» **DATASET EXCERPT**
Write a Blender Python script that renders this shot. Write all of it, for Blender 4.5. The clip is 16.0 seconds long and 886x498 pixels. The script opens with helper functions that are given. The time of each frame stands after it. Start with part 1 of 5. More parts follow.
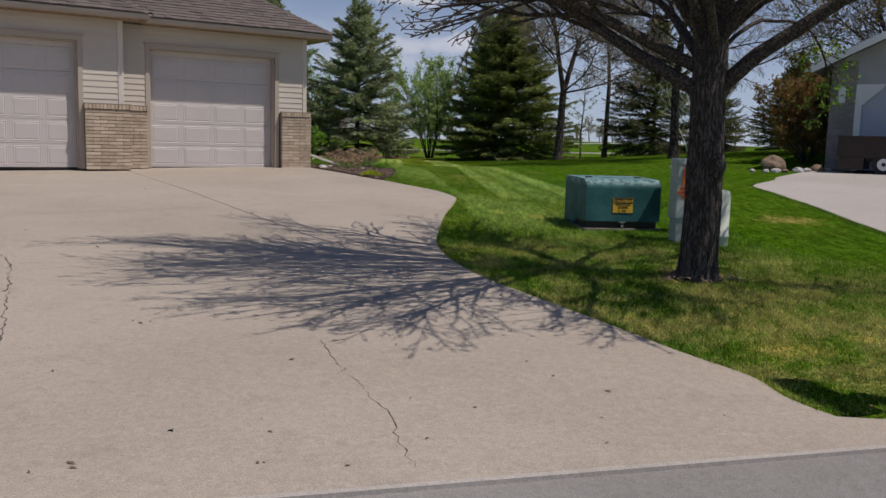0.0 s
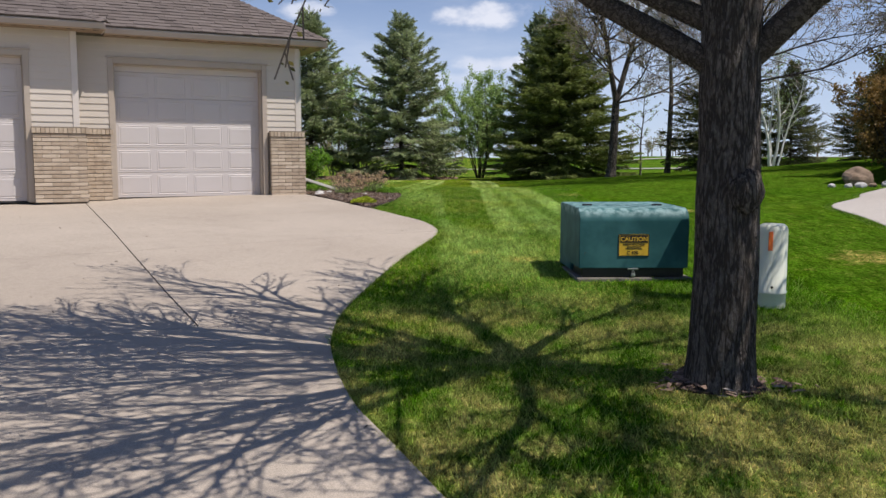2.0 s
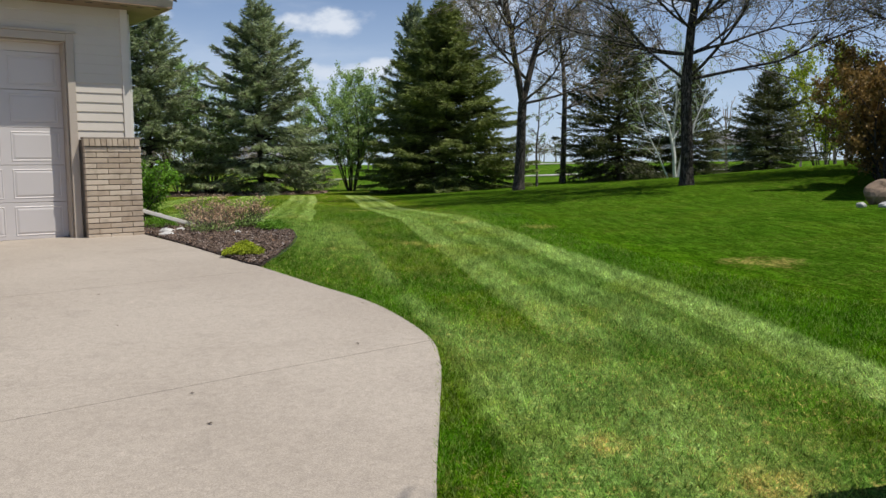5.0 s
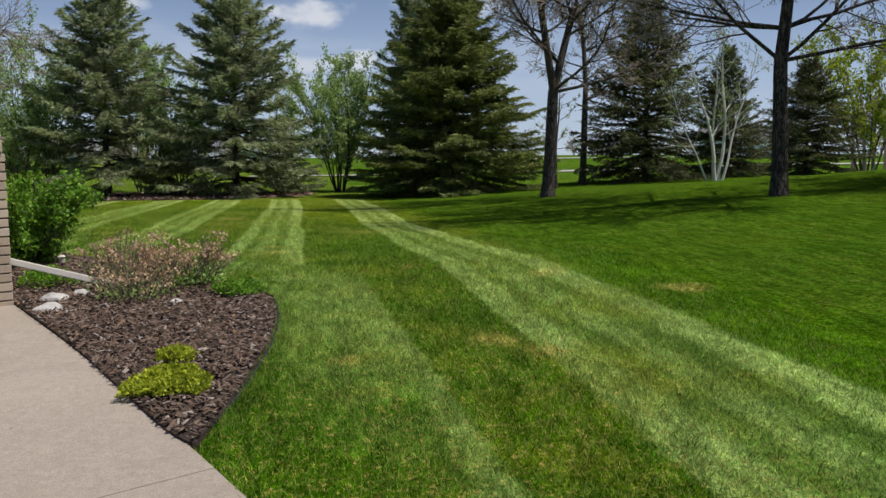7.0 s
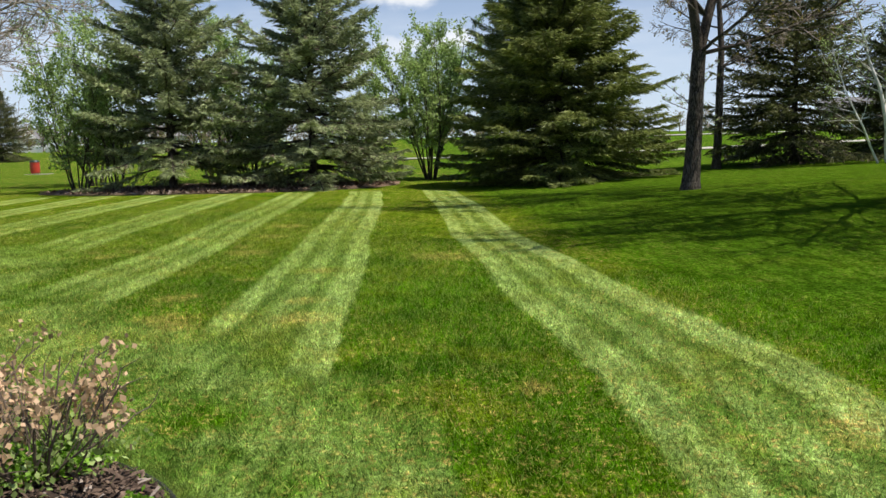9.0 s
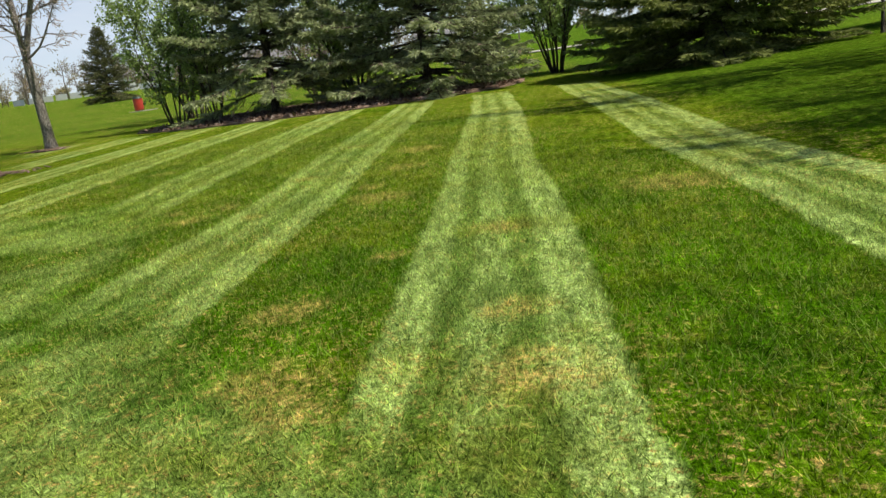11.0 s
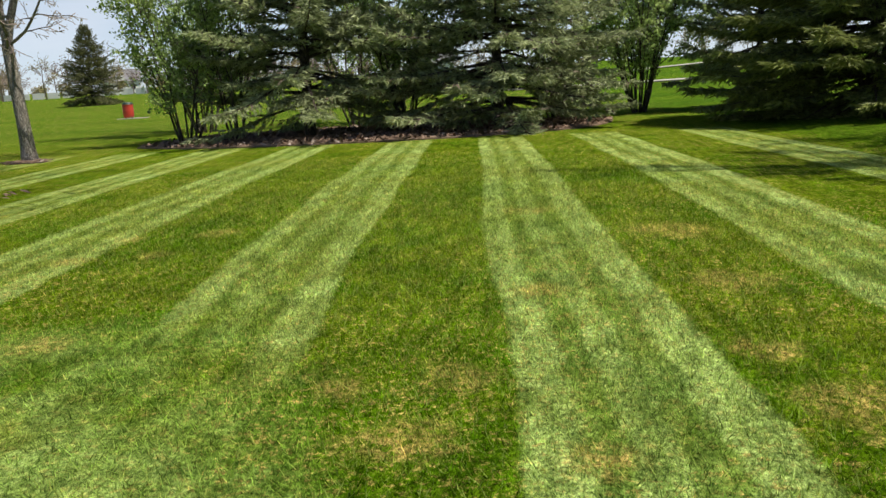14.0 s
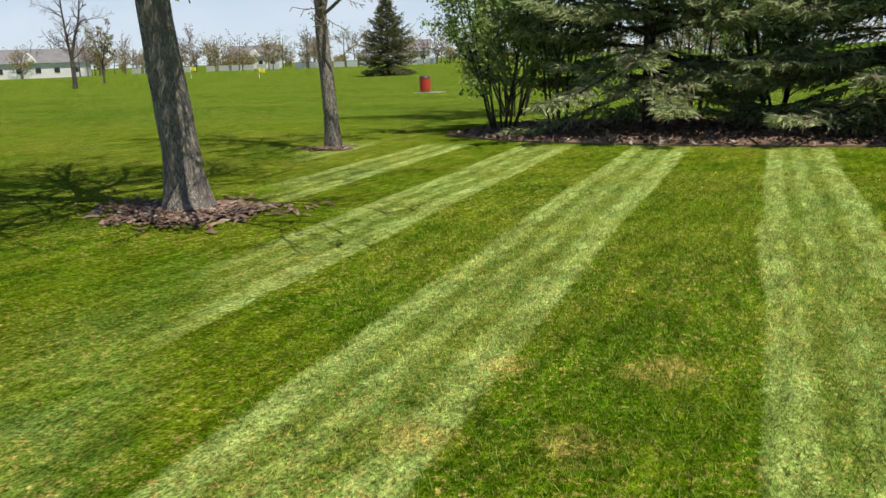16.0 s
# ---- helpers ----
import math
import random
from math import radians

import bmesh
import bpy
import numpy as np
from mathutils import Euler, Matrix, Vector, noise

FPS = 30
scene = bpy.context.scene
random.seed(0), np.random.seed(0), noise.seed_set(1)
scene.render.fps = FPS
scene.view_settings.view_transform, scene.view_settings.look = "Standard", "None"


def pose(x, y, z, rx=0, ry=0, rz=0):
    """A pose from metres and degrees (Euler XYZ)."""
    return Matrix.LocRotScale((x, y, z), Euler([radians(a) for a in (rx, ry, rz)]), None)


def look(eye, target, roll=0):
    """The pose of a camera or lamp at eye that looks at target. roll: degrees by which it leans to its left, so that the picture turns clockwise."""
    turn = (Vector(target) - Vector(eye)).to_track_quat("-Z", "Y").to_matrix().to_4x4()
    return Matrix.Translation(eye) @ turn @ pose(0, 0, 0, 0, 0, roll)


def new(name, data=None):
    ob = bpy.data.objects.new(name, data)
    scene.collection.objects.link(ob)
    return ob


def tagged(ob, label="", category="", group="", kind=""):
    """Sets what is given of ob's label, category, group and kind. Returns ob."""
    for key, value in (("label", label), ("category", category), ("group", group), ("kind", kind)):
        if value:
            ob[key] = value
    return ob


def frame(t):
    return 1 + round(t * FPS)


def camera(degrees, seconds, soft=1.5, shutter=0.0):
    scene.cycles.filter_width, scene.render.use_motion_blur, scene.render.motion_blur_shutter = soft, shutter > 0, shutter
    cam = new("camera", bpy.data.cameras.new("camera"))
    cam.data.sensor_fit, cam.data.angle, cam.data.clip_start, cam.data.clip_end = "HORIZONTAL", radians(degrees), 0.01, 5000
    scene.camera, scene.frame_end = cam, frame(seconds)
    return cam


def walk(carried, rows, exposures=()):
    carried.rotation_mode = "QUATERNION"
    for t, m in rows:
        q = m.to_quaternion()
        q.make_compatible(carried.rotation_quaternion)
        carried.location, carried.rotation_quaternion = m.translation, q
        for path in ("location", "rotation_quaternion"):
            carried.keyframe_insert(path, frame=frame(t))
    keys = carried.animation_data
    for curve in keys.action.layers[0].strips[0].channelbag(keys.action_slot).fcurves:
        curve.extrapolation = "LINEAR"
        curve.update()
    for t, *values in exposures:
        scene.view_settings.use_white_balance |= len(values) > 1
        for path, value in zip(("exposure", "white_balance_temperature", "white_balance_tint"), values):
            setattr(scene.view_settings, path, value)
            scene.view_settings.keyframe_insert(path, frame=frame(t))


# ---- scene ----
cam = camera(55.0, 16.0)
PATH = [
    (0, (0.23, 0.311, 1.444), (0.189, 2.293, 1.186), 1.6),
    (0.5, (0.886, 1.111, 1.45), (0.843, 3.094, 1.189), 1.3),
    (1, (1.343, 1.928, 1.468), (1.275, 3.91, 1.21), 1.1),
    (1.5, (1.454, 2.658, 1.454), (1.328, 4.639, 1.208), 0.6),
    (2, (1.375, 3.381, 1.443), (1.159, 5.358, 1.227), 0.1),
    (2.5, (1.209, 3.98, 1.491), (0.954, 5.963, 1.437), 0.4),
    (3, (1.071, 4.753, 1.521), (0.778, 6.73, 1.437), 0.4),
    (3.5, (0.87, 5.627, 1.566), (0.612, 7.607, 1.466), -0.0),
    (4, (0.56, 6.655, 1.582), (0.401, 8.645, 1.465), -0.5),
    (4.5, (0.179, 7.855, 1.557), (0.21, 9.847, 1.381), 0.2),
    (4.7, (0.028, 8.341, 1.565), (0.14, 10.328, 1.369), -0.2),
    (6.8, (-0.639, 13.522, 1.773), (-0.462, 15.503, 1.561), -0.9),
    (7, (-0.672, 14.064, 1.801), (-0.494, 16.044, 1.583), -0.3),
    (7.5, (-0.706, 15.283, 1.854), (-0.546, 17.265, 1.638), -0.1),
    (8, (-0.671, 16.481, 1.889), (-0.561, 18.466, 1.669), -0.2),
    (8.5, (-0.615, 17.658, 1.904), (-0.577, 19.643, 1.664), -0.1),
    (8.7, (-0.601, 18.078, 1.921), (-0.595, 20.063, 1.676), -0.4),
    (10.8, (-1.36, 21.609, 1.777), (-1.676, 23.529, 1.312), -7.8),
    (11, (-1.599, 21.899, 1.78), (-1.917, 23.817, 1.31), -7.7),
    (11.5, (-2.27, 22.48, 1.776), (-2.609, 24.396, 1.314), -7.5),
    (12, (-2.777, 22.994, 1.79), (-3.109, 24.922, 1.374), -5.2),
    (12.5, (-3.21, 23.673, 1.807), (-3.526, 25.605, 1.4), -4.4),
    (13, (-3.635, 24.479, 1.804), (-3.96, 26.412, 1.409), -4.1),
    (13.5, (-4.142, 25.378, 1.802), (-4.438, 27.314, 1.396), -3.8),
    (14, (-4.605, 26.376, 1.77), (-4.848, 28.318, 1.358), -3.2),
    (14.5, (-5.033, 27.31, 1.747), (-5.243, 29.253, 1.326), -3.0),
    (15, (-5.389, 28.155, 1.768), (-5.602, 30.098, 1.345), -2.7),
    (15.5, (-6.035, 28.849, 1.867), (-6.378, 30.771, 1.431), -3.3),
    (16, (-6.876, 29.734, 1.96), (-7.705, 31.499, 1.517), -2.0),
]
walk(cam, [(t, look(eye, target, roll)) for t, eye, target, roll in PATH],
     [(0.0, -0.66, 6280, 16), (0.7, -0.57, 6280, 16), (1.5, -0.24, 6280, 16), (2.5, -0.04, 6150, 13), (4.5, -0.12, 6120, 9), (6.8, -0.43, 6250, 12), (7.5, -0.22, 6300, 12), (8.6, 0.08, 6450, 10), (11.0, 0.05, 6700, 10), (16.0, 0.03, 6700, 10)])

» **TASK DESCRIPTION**
Extract the full listing exactly, with the pictures left out.

» **SOLUTION**
Write a Blender Python script that renders this shot. Write all of it, for Blender 4.5. The clip is 16.0 seconds long and 886x498 pixels. The script opens with helper functions that are given. The time of each frame stands after it. Start with part 1 of 5. More parts follow.
0.0 s
2.0 s
5.0 s
7.0 s
9.0 s
11.0 s
14.0 s
16.0 s
# ---- helpers ----
import math
import random
from math import radians

import bmesh
import bpy
import numpy as np
from mathutils import Euler, Matrix, Vector, noise

FPS = 30
scene = bpy.context.scene
random.seed(0), np.random.seed(0), noise.seed_set(1)
scene.render.fps = FPS
scene.view_settings.view_transform, scene.view_settings.look = "Standard", "None"


def pose(x, y, z, rx=0, ry=0, rz=0):
    """A pose from metres and degrees (Euler XYZ)."""
    return Matrix.LocRotScale((x, y, z), Euler([radians(a) for a in (rx, ry, rz)]), None)


def look(eye, target, roll=0):
    """The pose of a camera or lamp at eye that looks at target. roll: degrees by which it leans to its left, so that the picture turns clockwise."""
    turn = (Vector(target) - Vector(eye)).to_track_quat("-Z", "Y").to_matrix().to_4x4()
    return Matrix.Translation(eye) @ turn @ pose(0, 0, 0, 0, 0, roll)


def new(name, data=None):
    ob = bpy.data.objects.new(name, data)
    scene.collection.objects.link(ob)
    return ob


def tagged(ob, label="", category="", group="", kind=""):
    """Sets what is given of ob's label, category, group and kind. Returns ob."""
    for key, value in (("label", label), ("category", category), ("group", group), ("kind", kind)):
        if value:
            ob[key] = value
    return ob


def frame(t):
    return 1 + round(t * FPS)


def camera(degrees, seconds, soft=1.5, shutter=0.0):
    scene.cycles.filter_width, scene.render.use_motion_blur, scene.render.motion_blur_shutter = soft, shutter > 0, shutter
    cam = new("camera", bpy.data.cameras.new("camera"))
    cam.data.sensor_fit, cam.data.angle, cam.data.clip_start, cam.data.clip_end = "HORIZONTAL", radians(degrees), 0.01, 5000
    scene.camera, scene.frame_end = cam, frame(seconds)
    return cam


def walk(carried, rows, exposures=()):
    carried.rotation_mode = "QUATERNION"
    for t, m in rows:
        q = m.to_quaternion()
        q.make_compatible(carried.rotation_quaternion)
        carried.location, carried.rotation_quaternion = m.translation, q
        for path in ("location", "rotation_quaternion"):
            carried.keyframe_insert(path, frame=frame(t))
    keys = carried.animation_data
    for curve in keys.action.layers[0].strips[0].channelbag(keys.action_slot).fcurves:
        curve.extrapolation = "LINEAR"
        curve.update()
    for t, *values in exposures:
        scene.view_settings.use_white_balance |= len(values) > 1
        for path, value in zip(("exposure", "white_balance_temperature", "white_balance_tint"), values):
            setattr(scene.view_settings, path, value)
            scene.view_settings.keyframe_insert(path, frame=frame(t))


# ---- scene ----
cam = camera(55.0, 16.0)
PATH = [
    (0, (0.23, 0.311, 1.444), (0.189, 2.293, 1.186), 1.6),
    (0.5, (0.886, 1.111, 1.45), (0.843, 3.094, 1.189), 1.3),
    (1, (1.343, 1.928, 1.468), (1.275, 3.91, 1.21), 1.1),
    (1.5, (1.454, 2.658, 1.454), (1.328, 4.639, 1.208), 0.6),
    (2, (1.375, 3.381, 1.443), (1.159, 5.358, 1.227), 0.1),
    (2.5, (1.209, 3.98, 1.491), (0.954, 5.963, 1.437), 0.4),
    (3, (1.071, 4.753, 1.521), (0.778, 6.73, 1.437), 0.4),
    (3.5, (0.87, 5.627, 1.566), (0.612, 7.607, 1.466), -0.0),
    (4, (0.56, 6.655, 1.582), (0.401, 8.645, 1.465), -0.5),
    (4.5, (0.179, 7.855, 1.557), (0.21, 9.847, 1.381), 0.2),
    (4.7, (0.028, 8.341, 1.565), (0.14, 10.328, 1.369), -0.2),
    (6.8, (-0.639, 13.522, 1.773), (-0.462, 15.503, 1.561), -0.9),
    (7, (-0.672, 14.064, 1.801), (-0.494, 16.044, 1.583), -0.3),
    (7.5, (-0.706, 15.283, 1.854), (-0.546, 17.265, 1.638), -0.1),
    (8, (-0.671, 16.481, 1.889), (-0.561, 18.466, 1.669), -0.2),
    (8.5, (-0.615, 17.658, 1.904), (-0.577, 19.643, 1.664), -0.1),
    (8.7, (-0.601, 18.078, 1.921), (-0.595, 20.063, 1.676), -0.4),
    (10.8, (-1.36, 21.609, 1.777), (-1.676, 23.529, 1.312), -7.8),
    (11, (-1.599, 21.899, 1.78), (-1.917, 23.817, 1.31), -7.7),
    (11.5, (-2.27, 22.48, 1.776), (-2.609, 24.396, 1.314), -7.5),
    (12, (-2.777, 22.994, 1.79), (-3.109, 24.922, 1.374), -5.2),
    (12.5, (-3.21, 23.673, 1.807), (-3.526, 25.605, 1.4), -4.4),
    (13, (-3.635, 24.479, 1.804), (-3.96, 26.412, 1.409), -4.1),
    (13.5, (-4.142, 25.378, 1.802), (-4.438, 27.314, 1.396), -3.8),
    (14, (-4.605, 26.376, 1.77), (-4.848, 28.318, 1.358), -3.2),
    (14.5, (-5.033, 27.31, 1.747), (-5.243, 29.253, 1.326), -3.0),
    (15, (-5.389, 28.155, 1.768), (-5.602, 30.098, 1.345), -2.7),
    (15.5, (-6.035, 28.849, 1.867), (-6.378, 30.771, 1.431), -3.3),
    (16, (-6.876, 29.734, 1.96), (-7.705, 31.499, 1.517), -2.0),
]
walk(cam, [(t, look(eye, target, roll)) for t, eye, target, roll in PATH],
     [(0.0, -0.66, 6280, 16), (0.7, -0.57, 6280, 16), (1.5, -0.24, 6280, 16), (2.5, -0.04, 6150, 13), (4.5, -0.12, 6120, 9), (6.8, -0.43, 6250, 12), (7.5, -0.22, 6300, 12), (8.6, 0.08, 6450, 10), (11.0, 0.05, 6700, 10), (16.0, 0.03, 6700, 10)])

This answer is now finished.